I have recently returned from two and a half weeks in magical middle earth - New Zealand. Truly one of the most beautiful countries I've visited, I'll be documenting my time there in a few different ways. To kick things off, here are some fun tidbits I picked while on the ground in the country - things that were not main focuses of the guidebooks or blogs I read online before I left. Some of these things are curious, others useful, and most of all, hopefully a hook to entice you to add this incredible place to your bucket list!
1. Kiwis (that is what New Zealanders call themselves), drive on the left side of the road. Keep this in mind if you plan to rent a car. From my experience, it takes about a day to get used to the differences. The one thing worth keeping in mind is where you are in relationship to the center of the road – if you are used to sitting on the left-hand side of the vehicle, your orientation to the center can feel a bit strange.
2. Food is expensive, as a lot of it is imported from the rest of the world. Depending on your budget, consider bringing some food with you from home (though check customs regulations first) or plan to shop for groceries and cook some of your own meals. One food you can reliably find everywhere is meat pies. In general, food in New Zealand is similar to British food (fish and chips, meats). However, I'm predominantly vegetarian and found a lot of good options in the many Asian cuisines that can be found throughout the country. Other island must-tries include hokey pokey ice cream, real fruit ice cream, and Maori cuisine.
From left to right: tacos in Queenstown; kiwifruit; hangi, a classic Maori dish; eggs benedict. We ate well despite not being meat eaters!
3. Kiwi birds (the ones that locals call themselves by) are actually nocturnal and endangered! If you want to see one, your best bet is at a bird sanctuary or zoo, not actually wandering around the countryside. There are a number of these sanctuaries scattered throughout the country (we visited the Otorohanga Kiwi House in the North Island). In general, birds are very special in New Zealand as they are the main native animal population on the island. If you visit, take a moment to listen and enjoy the birdsong when you hear it – it’s precious and much work is being done to conserve it and protect the many endangered species – many birds that live nowhere else on the planet. You can donate to a number of non-profits in New Zealand which are doing important work to conserve these populations, such as the Routeburn Dart Wildlife Trust.

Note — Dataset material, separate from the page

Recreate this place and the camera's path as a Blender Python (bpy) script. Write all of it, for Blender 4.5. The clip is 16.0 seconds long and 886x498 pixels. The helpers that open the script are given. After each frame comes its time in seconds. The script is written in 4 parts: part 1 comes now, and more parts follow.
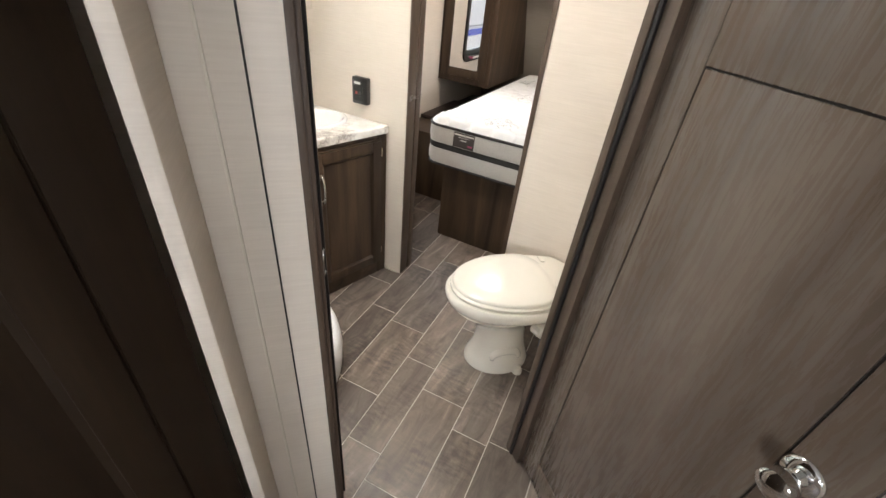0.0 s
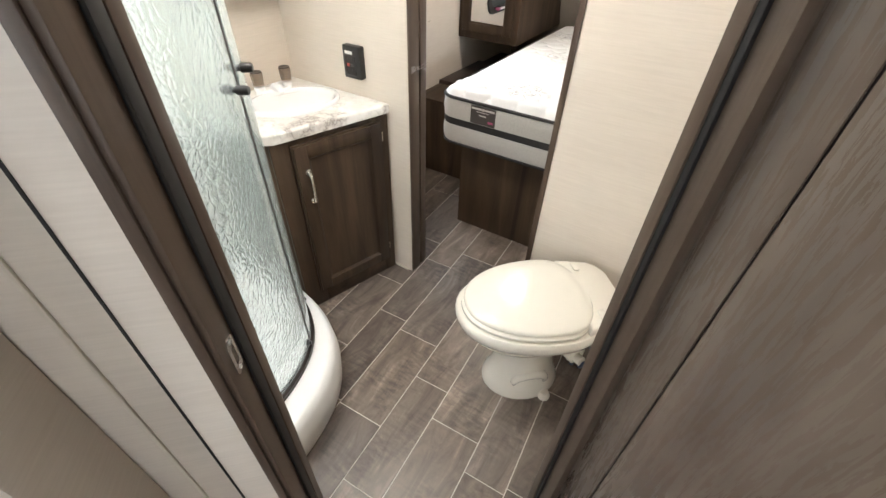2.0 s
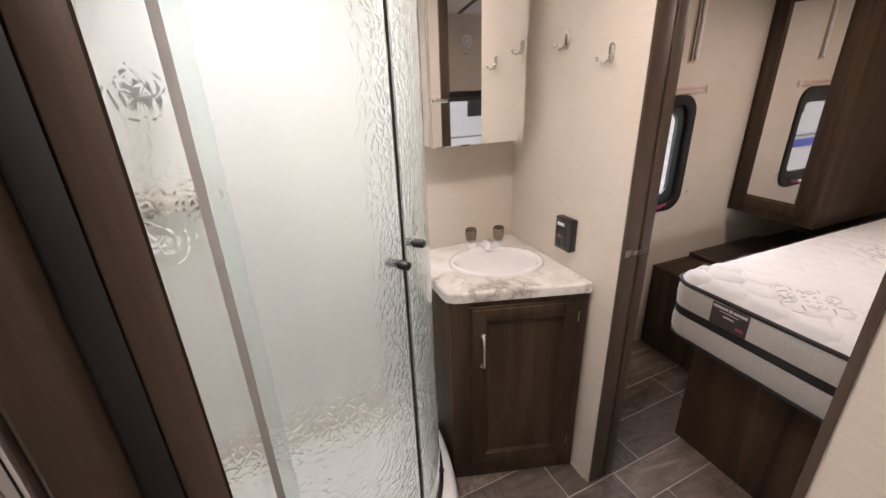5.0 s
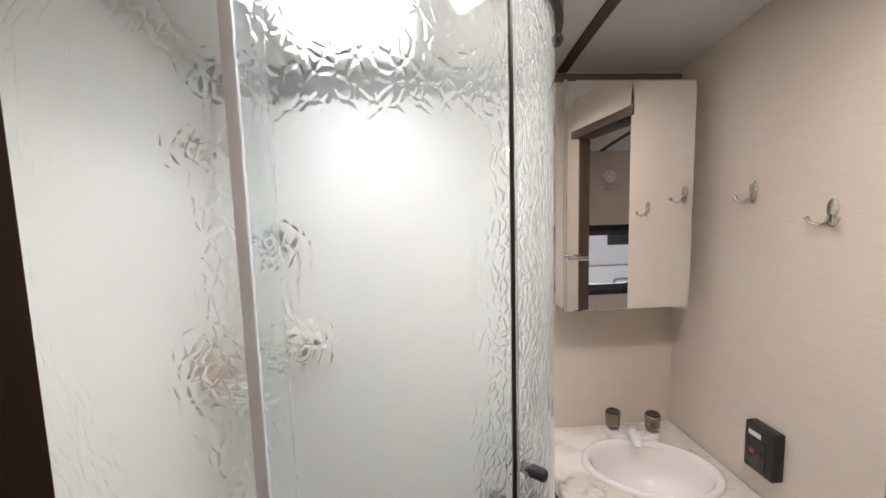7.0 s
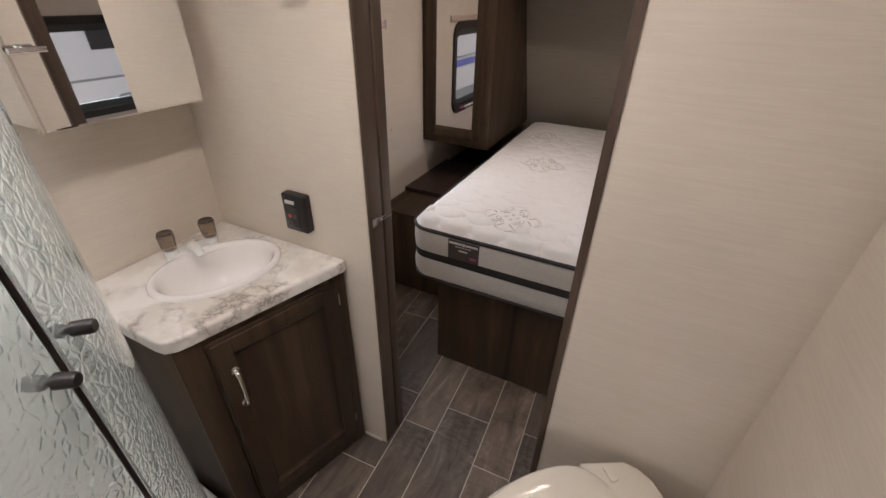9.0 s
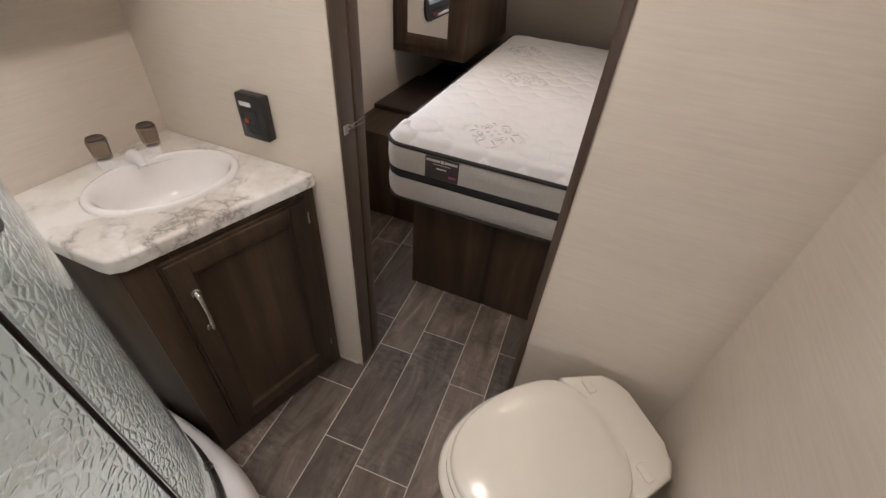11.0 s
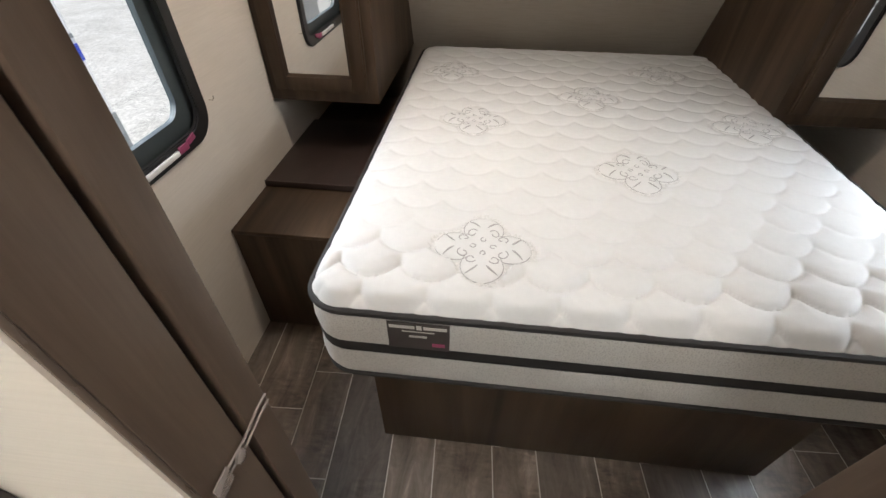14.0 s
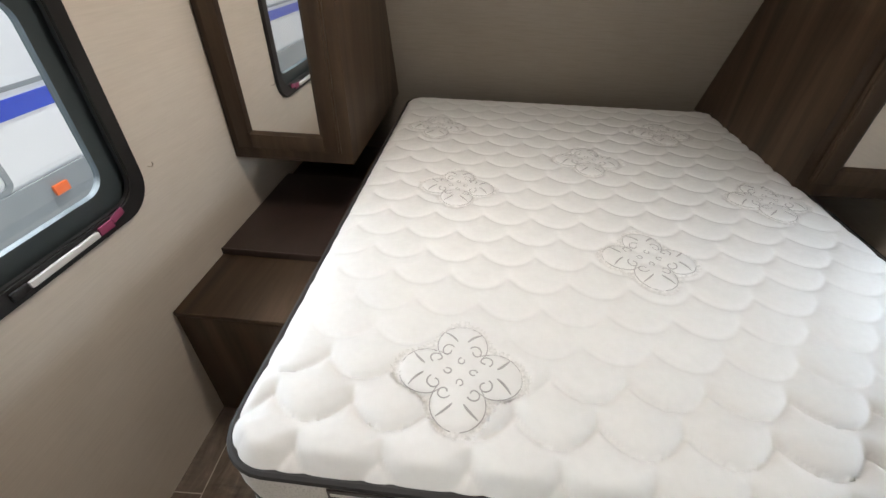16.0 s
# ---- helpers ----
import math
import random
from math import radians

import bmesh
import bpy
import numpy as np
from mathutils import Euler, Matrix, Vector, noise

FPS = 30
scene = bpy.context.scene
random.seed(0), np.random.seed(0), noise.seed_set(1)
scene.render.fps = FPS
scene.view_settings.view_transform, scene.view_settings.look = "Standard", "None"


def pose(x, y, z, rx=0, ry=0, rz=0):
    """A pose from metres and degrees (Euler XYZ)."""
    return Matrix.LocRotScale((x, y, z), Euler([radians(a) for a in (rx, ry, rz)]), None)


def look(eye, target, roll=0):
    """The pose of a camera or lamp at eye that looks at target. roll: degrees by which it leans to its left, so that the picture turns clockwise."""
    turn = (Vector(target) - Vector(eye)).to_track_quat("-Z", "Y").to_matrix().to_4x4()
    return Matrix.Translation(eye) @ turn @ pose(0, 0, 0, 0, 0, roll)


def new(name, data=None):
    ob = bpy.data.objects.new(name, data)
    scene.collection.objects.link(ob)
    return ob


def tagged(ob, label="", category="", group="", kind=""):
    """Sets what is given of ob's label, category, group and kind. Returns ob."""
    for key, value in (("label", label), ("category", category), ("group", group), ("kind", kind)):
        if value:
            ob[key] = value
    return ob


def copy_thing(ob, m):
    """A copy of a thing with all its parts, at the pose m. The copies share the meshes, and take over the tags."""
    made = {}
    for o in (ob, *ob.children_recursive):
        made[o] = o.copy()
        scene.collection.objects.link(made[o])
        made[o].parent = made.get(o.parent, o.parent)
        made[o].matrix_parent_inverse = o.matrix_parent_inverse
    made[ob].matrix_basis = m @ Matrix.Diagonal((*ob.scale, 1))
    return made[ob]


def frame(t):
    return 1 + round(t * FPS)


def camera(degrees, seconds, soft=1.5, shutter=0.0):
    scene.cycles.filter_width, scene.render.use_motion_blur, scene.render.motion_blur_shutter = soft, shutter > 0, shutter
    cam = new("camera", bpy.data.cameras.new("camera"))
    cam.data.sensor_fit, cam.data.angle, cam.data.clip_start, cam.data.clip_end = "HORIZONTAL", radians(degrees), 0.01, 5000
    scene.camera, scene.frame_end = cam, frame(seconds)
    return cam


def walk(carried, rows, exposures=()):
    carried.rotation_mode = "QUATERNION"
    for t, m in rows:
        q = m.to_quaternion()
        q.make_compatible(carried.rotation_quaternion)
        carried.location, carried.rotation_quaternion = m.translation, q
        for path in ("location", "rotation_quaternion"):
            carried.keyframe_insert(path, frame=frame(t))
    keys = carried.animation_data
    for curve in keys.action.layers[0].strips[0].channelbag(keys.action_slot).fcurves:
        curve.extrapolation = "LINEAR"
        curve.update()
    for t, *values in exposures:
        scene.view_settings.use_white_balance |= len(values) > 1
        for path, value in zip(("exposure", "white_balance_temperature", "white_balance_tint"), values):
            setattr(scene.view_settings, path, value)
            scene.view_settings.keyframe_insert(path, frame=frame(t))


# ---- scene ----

4. Espresso coffee drinks are very popular and available nearly everywhere - every convenient store, McDonalds, and gas station too! So if you are not into regular black coffee, this is the country for you.
5. Maori culture, an indigenous Polynesian culture, is heavily present throughout the country. There are many Maori television stations, signs translated in both English and Maori, and in general an obvious reverence to Maori history. New Zealand has not always been good about this, and I'm sure there are many social issues at play still today, but comparably to the United States, it seemed that things were looking up. Check out New Zealand's All Blacks rugby team Haka, world renown, to get a piece of the culture!
6. When hiking in New Zealand, or planning for an overnight trip, there are some distinct advantages to keep in mind. First, as there are no large land mammals, you don’t have to worry about bears (and special food storage). Second, water is plentiful year round on many trails. In addition, the water is often safe to drink straight out of the waterfalls! At huts in the backcountry, rainwater is untreated but also often safe to drink.
7. Bungy (or Bungee) Jumping was invented in Queenstown, New Zealand. Try it for a fun and exhilarating experience. You’re crazy if you do, but you’re crazy if you don’t (or so says A.J. Hackett!).
8. The most overrated thing to see in New Zealand is #thatwanakatree. Wanaka is a beautiful town to see in its own right, even if you don't go for the 'gram. Skip the tourist centers and hike in nearby Mt. Aspiring National Park!
Don't go to Wanaka for the tree on the left; go for the hike on the right (Rob Roy Glacier Track).
9. Make sure to bring a lot of food and a full tank of gas if visiting Milford Sound, the "8th wonder of the world". Though a major tourist attraction in New Zealand, there is very little infrastructure there. Also, make sure to arrive in Milford Sound before 6pm and after 8am in the summer. Between those hours, the one-way tunnel through the mountains is not metered (making driving quite dangerous!).
10. The best way to see the country is by hiking it. So much is only reachable by trails or helicopter. And because the country does such a good job of maintaining trails (tracks) and huts, access to the outdoors is very attainable even for less advanced campers.
I’ll be posting a separate article about the specific hikes I recommend in New Zealand soon. In the meantime hopefully this gives a little taste of some of the things to expect on a journey to Aotearoa.